Although Copper Mountain had closed winter operations the day before, resort crews groomed Staberg’s route from Copper’s Center Village, at around 9,700 feet, to the top of Storm King lift, which sits at nearly 12,400 feet. She finished the uphill part of her first lap in 42 minutes, her fastest of the 21-plus circuits she ended up making. She then settled into a rhythm, continually making her way up the steep slopes accompanied by a changing rotation of friends and fellow athletes.
As exhaustion set in, though, she found herself without much to say. “Copper was amazing and so supportive, and I wouldn’t be able to do it without the people who came to pace and crew,” Staberg says. “I had about 20 pacers. For the most part, people talked at me more than with me. They’d talk and I’d listen.”
Each time she transitioned to the bottom of a lap, Staberg planned to eat the real food she brought. But that also didn’t go as planned. “I felt a little nauseous and had a bit of trouble swallowing or chewing real food, so I ended up relying on energy gel and Skratch Labs Superfuel drink mix,” she says.
Staberg brought two ski setups. Her crew, including her father, had one pair waiting with skins on them each time she reached the bottom of a lap. In the biggest hurry of her life, she never stopped for more than two minutes, not even to pee.
“I didn’t go until I was done,” Staberg says. “We weren’t totally sure how much I needed to climb for my last two hours, so my pacer was like, ‘if you can hold it, you should.’ Pretty much the minute I hit 24 hours, I hit the trees. I think it was a bigger relief than finishing the ski itself.”

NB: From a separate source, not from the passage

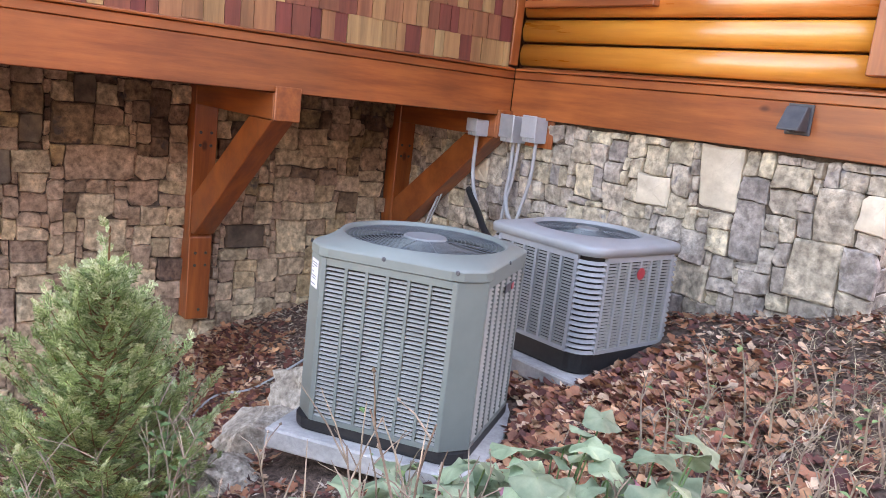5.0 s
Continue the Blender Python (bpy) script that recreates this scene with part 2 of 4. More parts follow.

Those last two hours were the toughest, she says, and not just because she had a full bladder. “When the sun was coming up, it was quite pleasant,” she says. “I love skinning during the sunrise, but then those last two hours felt like an eternity.”
At the top of her 21st lap, Staberg knew she only had about 15 minutes left before the 24 hours were up. She wouldn’t be able to break the world record, which would require more than 22 laps. But if she could climb another few hundred vertical feet, she’d break the North American women’s record of 55,045 feet in 24 hours, which was set earlier this winter in Aspen by Boulder resident Rea Kolbl.
Ultimately, Staberg started one last climb and notched another 800 vertical feet before time ran out, enough to register 56,153 feet total and usurp Kolbl for the North American women’s record. “That last 15-minute climb was kind of a slog,” she says. “I was definitely relieved to be done.”
This fall, Staberg is heading to the University of London, where she plans to study finance and continue competing in major skiing events. She landed on numerous podiums this past season on the International Ski Mountaineering Federation events.
But she isn’t ruling out another attempt at breaking the world record. “It was definitely hard, but I wouldn’t say I’d never want to attempt something like it again,” she says. “I might have to give it some time to forget how much it hurt.”